◆ **Recorded information**:
** START **

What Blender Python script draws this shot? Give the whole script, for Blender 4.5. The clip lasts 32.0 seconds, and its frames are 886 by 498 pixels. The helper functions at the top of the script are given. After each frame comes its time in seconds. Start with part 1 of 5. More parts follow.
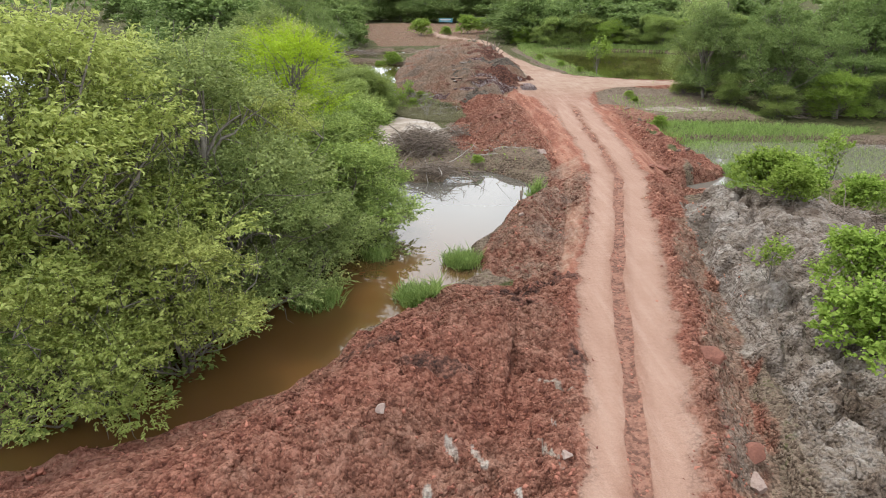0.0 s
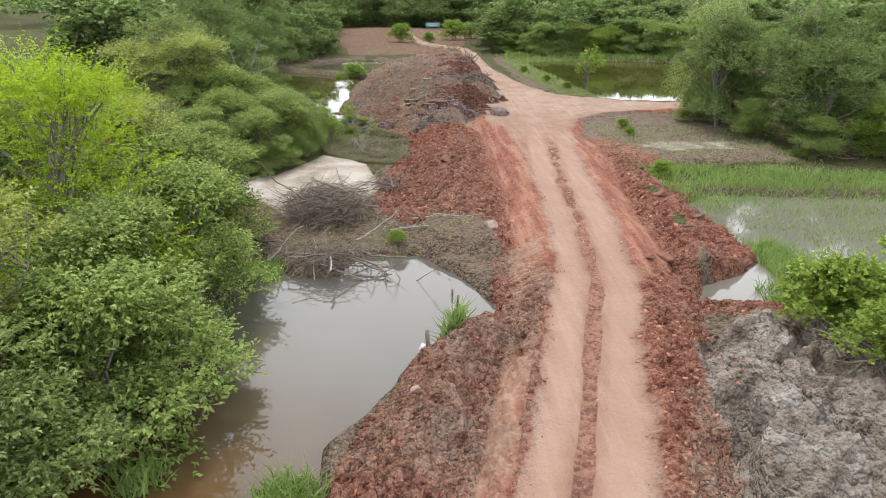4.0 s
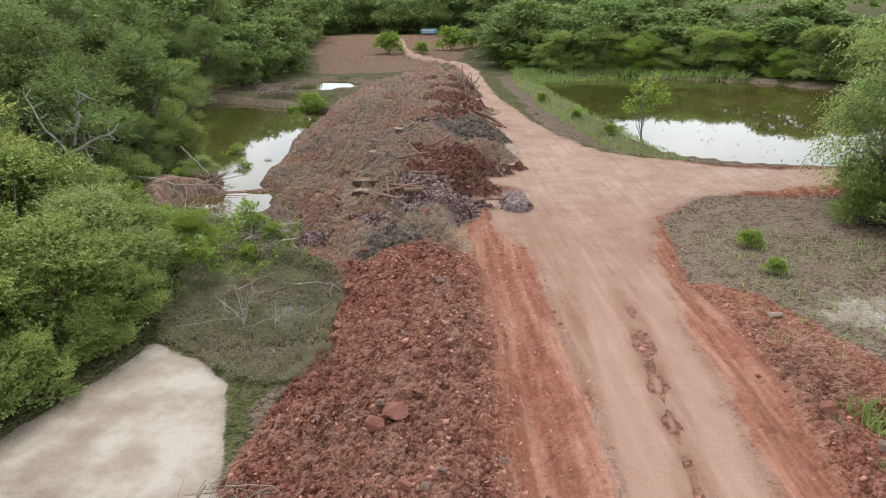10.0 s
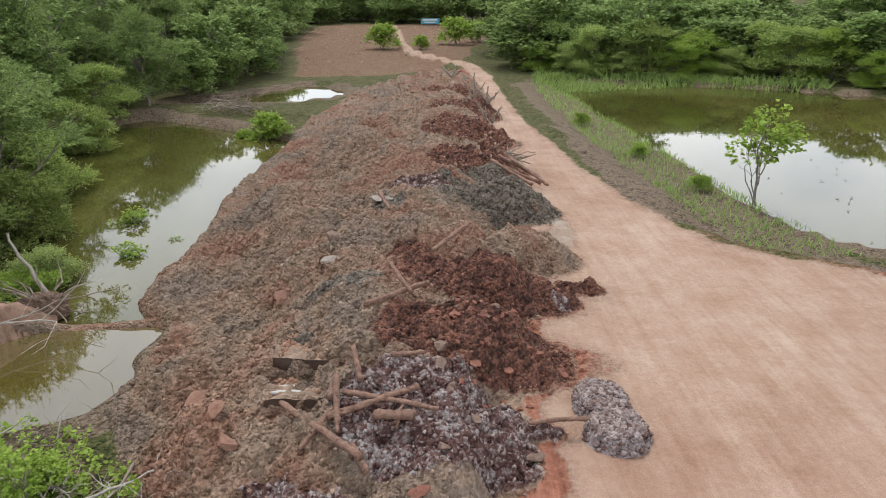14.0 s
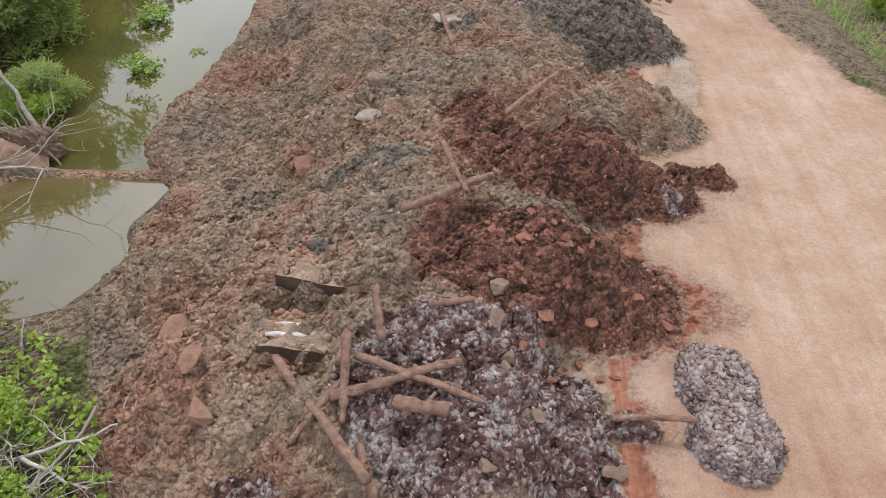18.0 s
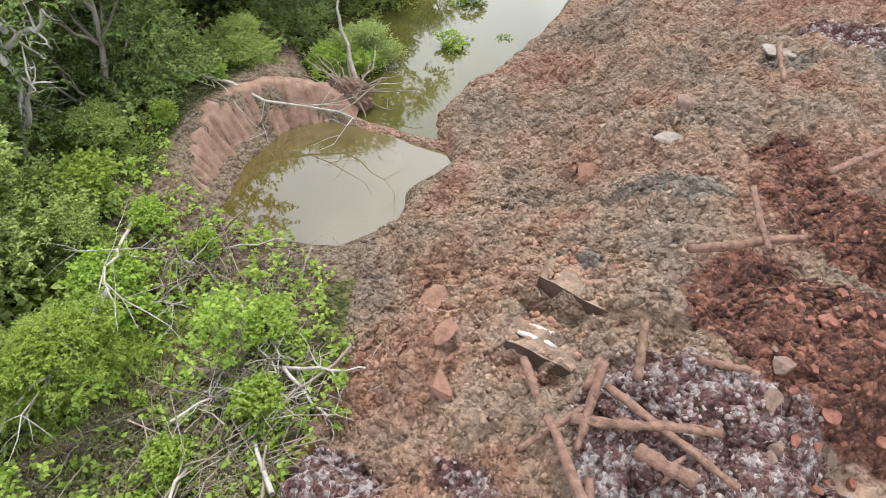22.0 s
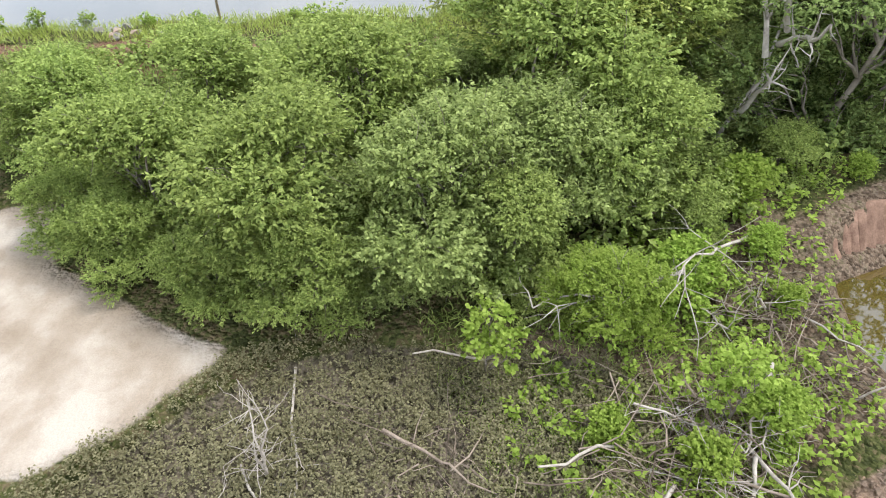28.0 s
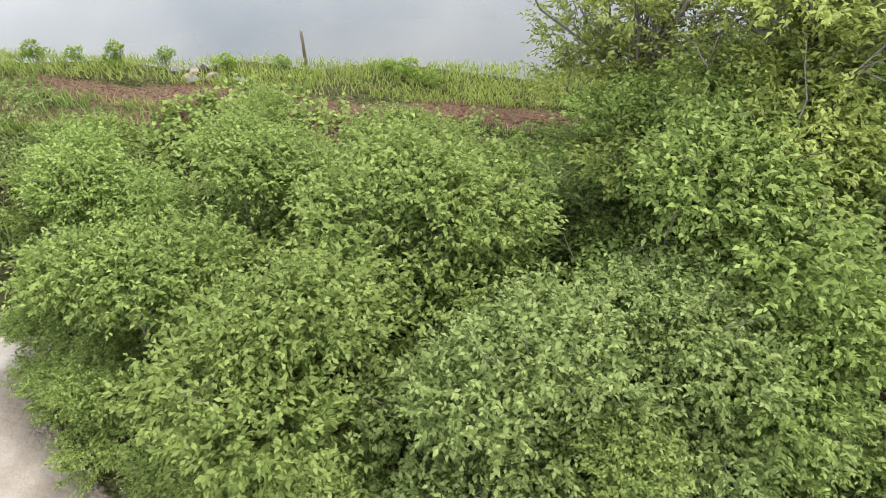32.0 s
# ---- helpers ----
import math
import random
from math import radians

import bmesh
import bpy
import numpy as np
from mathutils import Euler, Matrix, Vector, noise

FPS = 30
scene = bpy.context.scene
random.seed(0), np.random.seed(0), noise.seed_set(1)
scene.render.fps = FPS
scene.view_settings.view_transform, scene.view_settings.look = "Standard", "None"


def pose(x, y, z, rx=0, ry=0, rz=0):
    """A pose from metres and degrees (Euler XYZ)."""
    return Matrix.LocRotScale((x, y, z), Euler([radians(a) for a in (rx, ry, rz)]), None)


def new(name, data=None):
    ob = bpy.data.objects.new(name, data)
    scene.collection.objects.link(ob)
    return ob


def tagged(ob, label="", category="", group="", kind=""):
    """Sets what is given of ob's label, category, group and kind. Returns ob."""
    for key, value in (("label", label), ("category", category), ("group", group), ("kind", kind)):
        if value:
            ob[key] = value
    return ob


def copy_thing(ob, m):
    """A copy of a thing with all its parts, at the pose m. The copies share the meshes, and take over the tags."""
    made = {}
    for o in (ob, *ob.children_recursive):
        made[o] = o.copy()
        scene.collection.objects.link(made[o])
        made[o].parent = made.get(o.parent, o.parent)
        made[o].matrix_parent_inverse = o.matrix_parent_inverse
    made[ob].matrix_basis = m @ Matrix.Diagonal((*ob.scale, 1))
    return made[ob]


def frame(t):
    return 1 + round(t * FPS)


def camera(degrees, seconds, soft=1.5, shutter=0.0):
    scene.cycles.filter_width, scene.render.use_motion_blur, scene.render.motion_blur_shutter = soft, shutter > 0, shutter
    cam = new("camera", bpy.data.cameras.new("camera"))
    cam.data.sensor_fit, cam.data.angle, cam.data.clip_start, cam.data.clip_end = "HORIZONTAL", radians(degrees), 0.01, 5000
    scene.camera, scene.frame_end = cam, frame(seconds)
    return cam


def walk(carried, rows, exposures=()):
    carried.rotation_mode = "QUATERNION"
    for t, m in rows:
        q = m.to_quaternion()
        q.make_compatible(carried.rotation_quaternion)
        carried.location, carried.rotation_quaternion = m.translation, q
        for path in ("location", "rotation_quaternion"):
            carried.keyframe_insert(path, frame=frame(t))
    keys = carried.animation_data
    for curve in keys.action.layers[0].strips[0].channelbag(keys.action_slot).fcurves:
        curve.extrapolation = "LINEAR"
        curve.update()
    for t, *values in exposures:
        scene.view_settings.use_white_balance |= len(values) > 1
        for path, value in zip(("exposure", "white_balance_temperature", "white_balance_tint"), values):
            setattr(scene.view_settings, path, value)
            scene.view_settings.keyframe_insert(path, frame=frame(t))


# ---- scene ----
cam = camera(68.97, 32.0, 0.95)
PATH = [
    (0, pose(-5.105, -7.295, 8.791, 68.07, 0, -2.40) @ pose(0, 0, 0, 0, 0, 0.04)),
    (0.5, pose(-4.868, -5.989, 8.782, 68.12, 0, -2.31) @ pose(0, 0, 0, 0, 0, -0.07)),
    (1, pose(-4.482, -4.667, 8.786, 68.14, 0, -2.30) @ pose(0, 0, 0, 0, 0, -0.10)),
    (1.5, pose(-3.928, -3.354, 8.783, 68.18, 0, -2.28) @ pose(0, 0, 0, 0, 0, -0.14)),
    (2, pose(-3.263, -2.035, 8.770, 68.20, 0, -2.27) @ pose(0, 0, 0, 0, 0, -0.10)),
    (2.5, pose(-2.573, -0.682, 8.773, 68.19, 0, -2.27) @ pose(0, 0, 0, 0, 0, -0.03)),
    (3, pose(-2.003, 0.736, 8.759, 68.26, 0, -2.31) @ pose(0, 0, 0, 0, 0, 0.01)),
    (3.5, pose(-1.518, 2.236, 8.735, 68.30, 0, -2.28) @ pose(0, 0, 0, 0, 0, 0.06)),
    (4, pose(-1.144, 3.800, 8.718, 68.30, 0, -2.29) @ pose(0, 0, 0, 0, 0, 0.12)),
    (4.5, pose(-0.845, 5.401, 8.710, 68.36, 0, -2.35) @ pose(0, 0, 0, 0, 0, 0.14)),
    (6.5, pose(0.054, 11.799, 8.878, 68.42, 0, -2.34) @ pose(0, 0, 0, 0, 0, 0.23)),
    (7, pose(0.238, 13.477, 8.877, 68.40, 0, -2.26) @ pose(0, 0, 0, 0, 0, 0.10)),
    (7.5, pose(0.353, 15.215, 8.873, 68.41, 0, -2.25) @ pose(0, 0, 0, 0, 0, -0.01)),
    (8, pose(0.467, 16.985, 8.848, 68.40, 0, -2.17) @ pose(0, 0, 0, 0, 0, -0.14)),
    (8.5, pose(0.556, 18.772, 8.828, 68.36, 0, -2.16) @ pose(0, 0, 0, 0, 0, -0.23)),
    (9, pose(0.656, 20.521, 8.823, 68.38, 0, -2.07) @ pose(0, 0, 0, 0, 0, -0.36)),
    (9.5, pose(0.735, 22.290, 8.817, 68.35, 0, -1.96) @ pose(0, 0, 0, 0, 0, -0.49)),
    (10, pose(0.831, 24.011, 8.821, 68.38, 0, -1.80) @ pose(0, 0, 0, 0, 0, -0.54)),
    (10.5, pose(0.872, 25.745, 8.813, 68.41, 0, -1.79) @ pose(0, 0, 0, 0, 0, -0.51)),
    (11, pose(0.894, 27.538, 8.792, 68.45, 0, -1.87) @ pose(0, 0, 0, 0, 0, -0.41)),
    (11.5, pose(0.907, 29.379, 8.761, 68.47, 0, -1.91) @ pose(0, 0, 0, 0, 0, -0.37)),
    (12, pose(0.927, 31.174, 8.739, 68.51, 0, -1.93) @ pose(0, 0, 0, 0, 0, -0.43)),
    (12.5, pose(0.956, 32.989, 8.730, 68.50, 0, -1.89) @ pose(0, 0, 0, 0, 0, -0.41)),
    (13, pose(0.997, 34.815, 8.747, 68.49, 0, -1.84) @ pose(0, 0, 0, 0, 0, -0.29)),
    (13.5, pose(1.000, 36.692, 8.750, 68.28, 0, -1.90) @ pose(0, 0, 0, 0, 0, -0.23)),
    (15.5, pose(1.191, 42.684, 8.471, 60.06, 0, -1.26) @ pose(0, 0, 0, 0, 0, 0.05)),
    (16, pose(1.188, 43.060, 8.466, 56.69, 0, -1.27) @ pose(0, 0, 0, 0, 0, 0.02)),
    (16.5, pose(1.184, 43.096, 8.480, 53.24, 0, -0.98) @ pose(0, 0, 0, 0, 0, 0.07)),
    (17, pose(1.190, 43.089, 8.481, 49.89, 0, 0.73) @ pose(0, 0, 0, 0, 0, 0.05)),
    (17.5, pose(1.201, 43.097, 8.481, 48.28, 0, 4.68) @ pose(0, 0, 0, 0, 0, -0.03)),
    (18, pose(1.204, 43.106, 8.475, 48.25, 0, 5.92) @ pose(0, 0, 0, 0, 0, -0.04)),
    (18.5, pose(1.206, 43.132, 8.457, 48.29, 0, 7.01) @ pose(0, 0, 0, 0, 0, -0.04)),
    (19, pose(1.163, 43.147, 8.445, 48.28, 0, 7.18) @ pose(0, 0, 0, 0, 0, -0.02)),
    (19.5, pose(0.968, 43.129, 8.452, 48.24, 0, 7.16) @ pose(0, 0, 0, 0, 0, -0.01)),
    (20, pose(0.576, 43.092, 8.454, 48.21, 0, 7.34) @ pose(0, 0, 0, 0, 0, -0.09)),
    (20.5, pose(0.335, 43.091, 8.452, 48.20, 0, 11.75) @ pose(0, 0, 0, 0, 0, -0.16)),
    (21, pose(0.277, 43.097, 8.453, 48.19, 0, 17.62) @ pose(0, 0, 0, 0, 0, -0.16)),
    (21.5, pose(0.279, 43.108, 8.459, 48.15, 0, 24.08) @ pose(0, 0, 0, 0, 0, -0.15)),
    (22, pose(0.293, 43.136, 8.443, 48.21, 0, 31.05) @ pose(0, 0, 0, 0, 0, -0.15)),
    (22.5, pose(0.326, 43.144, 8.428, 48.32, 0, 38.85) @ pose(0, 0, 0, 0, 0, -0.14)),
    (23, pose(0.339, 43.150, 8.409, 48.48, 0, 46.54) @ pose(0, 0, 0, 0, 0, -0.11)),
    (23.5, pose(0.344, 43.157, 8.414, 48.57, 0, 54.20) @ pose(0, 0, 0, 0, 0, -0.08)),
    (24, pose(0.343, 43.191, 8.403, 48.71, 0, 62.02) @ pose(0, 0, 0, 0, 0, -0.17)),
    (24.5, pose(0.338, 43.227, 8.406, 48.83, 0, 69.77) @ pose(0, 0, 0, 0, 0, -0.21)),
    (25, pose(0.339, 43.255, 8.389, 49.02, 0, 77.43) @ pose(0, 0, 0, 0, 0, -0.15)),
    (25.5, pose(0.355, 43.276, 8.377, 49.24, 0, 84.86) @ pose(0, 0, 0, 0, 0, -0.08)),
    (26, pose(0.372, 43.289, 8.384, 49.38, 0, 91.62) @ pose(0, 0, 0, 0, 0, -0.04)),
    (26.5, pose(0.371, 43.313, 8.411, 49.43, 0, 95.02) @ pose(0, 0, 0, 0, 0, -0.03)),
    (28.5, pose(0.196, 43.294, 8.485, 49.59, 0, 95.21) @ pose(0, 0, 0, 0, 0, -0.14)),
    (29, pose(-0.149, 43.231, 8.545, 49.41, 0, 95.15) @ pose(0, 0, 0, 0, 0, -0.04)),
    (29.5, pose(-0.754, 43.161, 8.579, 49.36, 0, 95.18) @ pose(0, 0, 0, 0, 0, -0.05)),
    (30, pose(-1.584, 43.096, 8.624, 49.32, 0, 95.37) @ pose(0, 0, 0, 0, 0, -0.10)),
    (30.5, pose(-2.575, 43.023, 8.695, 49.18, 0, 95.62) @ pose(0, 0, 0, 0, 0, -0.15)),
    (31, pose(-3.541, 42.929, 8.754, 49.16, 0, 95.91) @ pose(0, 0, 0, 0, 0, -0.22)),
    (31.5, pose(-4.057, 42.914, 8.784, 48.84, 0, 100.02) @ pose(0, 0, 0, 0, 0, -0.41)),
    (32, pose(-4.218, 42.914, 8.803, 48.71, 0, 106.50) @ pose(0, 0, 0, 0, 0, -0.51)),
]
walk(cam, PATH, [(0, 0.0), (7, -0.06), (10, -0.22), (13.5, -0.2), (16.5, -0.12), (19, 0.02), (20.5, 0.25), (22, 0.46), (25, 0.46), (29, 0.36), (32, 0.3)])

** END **

Using the data above, reproduce exactly the lines from the line that contains "for path, value" through the line that contains "scene.view_settings.keyframe_insert(path, frame=frame(t))", including both.

        for path, value in zip(("exposure", "white_balance_temperature", "white_balance_tint"), values):
            setattr(scene.view_settings, path, value)
            scene.view_settings.keyframe_insert(path, frame=frame(t))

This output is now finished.